Ten years ago, blogs were a content format that had been on the rise for the better part of a decade and continued to rise fast. Almost every content network — Facebook, Twitter, LinkedIn, etc — supported them and helped them grow reach. Now… That’s no longer the case. One could even argue that blog posts deserve a “declining use” red arrow in my diagram.
As a marketer, a founder, and a longtime blogger, this is troubling. But, when you’re in this business, change is the only constant and so, the reasonable questions to ask are:
- Is blogging still worthwhile?
- Is it the best way for talented content creators to reach their audiences?
- What else is worthy of consideration?
My answers are, respectively…
1) Yes, blogging is still worthwhile if you’re either:
A) In the top 5% of content producers who blog in your field / to your audience
B) Able to work for months or years to become in the top 5% of those producers
C) In a field with very few decent, online content producers
D) In possession of a large, loyal fanbase that will consume what you produce even if it’s not particularly good
2) Blogging is one potential way for talented content creators to reach their audiences, but not the only one, nor the best one unless you are:
A) Primarily serving an audience that has a consistent, ongoing need for information around your topics (i.e. you’re likely to build loyalty b/c people consistently wanting content in this field)
B) Superb at short, written content designed to be consumed once, but hopefully referenced and amplified by a high percent of readers
C) Reaching an amplification-likely audience that posts to and engages on networks like Twitter, LinkedIn, Pocket, and Hacker News (vs. less-friendly-to-external-content networks like Facebook, Instagram, YouTube, Reddit, etc)
3) Other forms of content creation and amplification that are worthwhile include:
A) Visual content (sites that are often unfriendly to externally-linked content like Reddit, Instagram, Pinterest, and Facebook can work well for this)
B) Video content (so long as you’re accepting of the low odds of success and higher barrier to entry)

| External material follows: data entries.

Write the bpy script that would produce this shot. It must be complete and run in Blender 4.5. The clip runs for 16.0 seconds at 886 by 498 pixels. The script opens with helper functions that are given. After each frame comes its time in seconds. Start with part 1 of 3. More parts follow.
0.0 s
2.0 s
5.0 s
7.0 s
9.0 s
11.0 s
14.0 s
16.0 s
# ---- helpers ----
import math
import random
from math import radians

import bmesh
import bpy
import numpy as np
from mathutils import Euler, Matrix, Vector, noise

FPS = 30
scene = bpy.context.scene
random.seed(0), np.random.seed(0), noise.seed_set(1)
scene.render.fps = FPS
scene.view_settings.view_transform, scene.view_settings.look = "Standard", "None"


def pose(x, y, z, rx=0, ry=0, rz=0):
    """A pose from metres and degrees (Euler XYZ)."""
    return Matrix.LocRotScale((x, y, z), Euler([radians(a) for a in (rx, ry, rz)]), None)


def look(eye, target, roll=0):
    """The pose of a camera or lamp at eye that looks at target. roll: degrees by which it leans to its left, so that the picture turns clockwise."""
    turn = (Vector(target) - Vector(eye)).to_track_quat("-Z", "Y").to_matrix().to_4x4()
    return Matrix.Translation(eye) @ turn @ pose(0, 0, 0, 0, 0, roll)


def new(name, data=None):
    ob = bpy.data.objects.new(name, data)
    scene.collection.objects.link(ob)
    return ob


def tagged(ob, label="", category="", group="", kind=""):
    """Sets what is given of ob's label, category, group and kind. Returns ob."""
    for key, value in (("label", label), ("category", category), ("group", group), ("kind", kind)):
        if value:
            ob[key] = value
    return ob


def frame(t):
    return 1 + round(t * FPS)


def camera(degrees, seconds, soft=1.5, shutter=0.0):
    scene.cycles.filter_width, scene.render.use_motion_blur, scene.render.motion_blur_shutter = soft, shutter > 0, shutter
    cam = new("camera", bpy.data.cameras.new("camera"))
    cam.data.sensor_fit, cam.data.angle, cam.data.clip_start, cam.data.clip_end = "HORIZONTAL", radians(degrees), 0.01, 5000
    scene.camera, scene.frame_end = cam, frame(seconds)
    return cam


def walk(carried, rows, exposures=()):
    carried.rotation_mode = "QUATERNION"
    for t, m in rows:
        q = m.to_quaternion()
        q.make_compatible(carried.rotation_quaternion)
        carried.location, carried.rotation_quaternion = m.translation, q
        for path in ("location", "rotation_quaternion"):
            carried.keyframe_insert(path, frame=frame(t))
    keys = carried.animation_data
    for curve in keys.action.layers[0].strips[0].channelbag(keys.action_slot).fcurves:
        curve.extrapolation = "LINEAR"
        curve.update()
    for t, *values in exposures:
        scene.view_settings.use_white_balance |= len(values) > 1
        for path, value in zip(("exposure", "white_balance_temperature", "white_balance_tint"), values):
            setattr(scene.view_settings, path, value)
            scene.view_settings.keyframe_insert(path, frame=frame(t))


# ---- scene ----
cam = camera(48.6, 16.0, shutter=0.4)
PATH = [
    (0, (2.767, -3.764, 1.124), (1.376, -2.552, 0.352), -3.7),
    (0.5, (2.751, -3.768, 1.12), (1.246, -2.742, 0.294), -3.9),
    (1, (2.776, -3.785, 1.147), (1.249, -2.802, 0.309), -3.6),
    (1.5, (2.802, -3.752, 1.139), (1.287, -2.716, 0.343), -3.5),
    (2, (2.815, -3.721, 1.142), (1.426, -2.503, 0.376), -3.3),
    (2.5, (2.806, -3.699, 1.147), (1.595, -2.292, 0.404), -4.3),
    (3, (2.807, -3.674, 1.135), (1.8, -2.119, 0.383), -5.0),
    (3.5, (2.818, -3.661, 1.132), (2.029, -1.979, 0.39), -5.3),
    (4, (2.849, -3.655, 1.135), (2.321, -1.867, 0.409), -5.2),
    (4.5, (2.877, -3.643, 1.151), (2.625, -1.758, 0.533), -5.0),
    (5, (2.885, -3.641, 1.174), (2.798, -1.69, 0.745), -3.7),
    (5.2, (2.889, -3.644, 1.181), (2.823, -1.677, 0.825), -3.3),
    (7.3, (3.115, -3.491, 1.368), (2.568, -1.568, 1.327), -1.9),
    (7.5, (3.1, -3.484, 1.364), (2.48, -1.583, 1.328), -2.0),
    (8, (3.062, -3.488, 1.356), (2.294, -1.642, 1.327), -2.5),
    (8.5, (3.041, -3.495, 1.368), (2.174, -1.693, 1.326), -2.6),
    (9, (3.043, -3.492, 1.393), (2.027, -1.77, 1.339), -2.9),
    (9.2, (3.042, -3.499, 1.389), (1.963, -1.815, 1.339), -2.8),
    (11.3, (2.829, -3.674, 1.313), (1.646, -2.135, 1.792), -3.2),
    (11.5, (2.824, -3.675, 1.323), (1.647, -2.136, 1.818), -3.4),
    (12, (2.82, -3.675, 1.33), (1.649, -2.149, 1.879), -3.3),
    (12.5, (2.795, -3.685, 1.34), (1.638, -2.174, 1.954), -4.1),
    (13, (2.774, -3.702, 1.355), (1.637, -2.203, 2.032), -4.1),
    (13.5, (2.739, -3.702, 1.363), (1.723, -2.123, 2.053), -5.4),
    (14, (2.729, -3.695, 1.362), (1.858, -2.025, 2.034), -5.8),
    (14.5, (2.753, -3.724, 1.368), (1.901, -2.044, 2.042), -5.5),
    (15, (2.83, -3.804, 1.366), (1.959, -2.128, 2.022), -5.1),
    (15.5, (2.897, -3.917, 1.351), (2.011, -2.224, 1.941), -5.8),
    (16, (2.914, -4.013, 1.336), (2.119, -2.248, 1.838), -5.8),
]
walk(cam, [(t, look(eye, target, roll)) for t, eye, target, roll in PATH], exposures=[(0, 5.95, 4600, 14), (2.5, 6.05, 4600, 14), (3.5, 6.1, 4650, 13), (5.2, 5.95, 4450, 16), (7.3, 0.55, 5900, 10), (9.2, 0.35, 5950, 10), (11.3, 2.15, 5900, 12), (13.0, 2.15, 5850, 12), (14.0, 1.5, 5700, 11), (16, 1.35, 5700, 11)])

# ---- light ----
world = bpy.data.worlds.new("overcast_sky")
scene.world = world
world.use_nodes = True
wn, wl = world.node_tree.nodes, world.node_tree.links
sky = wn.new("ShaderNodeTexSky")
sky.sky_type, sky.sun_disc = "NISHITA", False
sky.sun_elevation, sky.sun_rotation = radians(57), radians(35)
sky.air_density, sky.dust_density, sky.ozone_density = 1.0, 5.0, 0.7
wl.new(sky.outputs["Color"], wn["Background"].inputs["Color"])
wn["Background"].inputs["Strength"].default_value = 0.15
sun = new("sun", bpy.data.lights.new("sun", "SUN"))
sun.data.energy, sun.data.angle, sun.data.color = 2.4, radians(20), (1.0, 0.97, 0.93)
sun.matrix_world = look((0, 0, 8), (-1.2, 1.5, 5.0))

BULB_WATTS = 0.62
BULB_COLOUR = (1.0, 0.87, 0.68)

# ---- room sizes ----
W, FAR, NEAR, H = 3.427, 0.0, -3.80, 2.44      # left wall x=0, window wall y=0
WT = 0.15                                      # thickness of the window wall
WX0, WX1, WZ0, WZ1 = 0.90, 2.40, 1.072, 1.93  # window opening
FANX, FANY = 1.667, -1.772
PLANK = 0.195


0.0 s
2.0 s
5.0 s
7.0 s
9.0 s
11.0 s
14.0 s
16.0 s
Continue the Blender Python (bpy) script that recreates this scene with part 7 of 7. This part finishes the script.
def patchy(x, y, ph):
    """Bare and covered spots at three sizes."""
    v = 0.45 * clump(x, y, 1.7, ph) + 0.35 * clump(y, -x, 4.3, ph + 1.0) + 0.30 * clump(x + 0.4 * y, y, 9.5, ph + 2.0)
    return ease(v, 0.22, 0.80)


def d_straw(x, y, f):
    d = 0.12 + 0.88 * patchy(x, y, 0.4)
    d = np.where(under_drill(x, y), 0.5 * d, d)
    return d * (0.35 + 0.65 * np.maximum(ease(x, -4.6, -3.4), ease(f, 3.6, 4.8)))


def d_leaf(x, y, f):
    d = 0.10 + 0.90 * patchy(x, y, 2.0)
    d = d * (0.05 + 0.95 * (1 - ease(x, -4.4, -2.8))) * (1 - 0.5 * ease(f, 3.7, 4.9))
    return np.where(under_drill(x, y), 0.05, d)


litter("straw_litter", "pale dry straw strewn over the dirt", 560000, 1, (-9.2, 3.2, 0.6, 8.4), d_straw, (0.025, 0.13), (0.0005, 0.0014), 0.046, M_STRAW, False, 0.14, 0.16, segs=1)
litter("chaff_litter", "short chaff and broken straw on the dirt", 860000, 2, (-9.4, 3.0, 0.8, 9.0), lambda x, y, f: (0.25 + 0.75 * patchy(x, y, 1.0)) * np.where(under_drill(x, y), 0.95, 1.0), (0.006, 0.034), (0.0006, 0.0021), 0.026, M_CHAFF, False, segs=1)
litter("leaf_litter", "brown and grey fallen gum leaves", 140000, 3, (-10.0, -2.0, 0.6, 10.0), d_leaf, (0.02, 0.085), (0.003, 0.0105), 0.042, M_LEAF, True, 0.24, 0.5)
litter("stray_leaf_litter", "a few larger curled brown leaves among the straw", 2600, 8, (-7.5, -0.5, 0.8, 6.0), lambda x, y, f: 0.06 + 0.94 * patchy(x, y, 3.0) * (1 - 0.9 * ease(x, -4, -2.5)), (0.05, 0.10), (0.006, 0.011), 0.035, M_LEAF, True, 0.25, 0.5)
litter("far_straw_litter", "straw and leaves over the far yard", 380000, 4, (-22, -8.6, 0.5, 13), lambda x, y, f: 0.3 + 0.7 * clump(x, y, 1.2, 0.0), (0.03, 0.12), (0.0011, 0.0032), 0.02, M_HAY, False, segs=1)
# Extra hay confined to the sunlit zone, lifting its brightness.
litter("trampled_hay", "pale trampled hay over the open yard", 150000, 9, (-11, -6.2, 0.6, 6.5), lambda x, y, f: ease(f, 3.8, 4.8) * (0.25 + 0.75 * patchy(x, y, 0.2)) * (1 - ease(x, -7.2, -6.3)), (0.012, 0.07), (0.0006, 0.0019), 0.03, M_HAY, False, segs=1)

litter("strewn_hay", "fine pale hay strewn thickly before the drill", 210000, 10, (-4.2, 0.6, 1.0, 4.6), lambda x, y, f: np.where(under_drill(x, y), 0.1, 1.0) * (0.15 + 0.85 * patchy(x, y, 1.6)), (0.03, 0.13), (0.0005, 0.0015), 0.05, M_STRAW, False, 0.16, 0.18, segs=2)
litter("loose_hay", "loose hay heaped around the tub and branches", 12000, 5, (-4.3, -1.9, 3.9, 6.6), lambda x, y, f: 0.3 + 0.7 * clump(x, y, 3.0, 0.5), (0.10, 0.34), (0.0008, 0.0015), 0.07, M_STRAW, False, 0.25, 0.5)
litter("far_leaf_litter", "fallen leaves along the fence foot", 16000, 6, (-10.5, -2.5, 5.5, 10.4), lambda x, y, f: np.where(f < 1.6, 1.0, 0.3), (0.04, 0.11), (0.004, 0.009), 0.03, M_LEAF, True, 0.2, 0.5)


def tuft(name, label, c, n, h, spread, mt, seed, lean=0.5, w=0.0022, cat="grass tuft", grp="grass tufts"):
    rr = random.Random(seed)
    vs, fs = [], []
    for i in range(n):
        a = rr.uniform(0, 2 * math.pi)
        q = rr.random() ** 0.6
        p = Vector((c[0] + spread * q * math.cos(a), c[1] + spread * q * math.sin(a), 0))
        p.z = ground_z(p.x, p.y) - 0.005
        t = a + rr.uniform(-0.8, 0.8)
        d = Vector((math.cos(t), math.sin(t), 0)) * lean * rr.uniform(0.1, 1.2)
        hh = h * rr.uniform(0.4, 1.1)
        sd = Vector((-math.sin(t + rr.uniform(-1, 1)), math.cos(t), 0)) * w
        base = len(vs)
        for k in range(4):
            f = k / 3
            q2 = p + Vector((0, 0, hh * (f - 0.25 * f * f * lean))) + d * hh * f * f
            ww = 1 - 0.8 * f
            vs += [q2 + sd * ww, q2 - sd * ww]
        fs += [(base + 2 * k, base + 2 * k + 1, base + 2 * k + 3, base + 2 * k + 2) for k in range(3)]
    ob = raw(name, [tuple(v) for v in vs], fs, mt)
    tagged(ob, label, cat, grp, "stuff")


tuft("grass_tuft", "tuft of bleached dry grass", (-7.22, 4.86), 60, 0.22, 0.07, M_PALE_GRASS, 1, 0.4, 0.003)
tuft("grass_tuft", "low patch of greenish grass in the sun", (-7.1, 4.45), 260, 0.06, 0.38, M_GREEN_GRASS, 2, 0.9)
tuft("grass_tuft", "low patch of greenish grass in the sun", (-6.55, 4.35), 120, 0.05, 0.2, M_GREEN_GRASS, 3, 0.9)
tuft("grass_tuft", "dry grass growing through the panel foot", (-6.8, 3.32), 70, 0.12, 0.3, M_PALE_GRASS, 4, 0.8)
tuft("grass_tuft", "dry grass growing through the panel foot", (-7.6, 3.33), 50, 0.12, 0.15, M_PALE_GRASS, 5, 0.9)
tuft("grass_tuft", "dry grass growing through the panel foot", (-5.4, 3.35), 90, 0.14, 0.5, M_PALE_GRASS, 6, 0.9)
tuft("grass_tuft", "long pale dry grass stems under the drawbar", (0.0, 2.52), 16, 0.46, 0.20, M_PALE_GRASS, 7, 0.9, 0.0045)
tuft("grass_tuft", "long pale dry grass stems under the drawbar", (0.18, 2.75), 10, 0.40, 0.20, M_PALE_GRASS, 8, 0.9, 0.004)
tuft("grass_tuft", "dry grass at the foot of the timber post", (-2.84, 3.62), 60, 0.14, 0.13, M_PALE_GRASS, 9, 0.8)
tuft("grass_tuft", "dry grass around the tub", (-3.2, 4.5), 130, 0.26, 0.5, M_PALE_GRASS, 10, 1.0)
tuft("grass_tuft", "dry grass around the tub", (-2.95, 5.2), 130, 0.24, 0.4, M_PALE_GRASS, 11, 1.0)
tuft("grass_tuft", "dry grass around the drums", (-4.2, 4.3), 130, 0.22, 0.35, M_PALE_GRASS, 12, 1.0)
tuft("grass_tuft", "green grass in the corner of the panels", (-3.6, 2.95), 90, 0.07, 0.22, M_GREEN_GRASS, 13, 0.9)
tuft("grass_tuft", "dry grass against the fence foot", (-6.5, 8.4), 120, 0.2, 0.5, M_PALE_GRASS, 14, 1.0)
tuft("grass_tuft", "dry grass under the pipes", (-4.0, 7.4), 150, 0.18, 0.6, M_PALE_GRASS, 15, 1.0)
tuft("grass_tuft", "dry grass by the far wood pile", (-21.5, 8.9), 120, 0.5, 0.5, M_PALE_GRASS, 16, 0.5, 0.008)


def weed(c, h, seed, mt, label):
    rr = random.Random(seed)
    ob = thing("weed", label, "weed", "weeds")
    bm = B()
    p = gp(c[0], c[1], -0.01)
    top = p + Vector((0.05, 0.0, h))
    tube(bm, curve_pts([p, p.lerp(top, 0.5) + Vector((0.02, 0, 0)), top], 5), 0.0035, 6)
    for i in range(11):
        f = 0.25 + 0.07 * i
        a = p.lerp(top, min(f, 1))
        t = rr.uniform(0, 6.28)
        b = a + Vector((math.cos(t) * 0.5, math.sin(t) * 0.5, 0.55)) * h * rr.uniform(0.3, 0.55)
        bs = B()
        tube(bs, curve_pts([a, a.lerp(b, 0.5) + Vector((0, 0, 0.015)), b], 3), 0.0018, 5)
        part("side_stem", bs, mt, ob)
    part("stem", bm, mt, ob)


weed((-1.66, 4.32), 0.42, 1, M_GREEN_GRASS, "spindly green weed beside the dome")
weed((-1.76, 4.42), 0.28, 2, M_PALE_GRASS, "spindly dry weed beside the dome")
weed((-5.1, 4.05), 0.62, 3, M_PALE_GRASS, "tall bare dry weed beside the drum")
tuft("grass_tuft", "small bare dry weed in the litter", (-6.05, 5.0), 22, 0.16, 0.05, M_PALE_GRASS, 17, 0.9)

C) Books, presentations, artwork, and other mediums that require massive amounts work and a publisher or gatekeeper’s approval, but that can vault your status or reach with even a single accepted project
D) Research studies, whitepapers, gated PDFs, etc. that smaller groups of people are willing to jump through many more hoops to acquire, and where each visit/download is worth much more to you
There are surely folks doing well with their blogs, but for every one that’s hitting their goals, there are likely 100, or more, that struggle. My guess is that will get worse, and that other mediums are following suit, or will soon. Podcasts, video content, Instagram posts, and temporal/disappearing “stories” are all experiencing waves of varying sizes in various fields. That growth won’t continue unabated. Like anything else on the web, there will be a rise, and a fall. If you’re a smart marketer, you’ll ride the waves and get out before the crashes.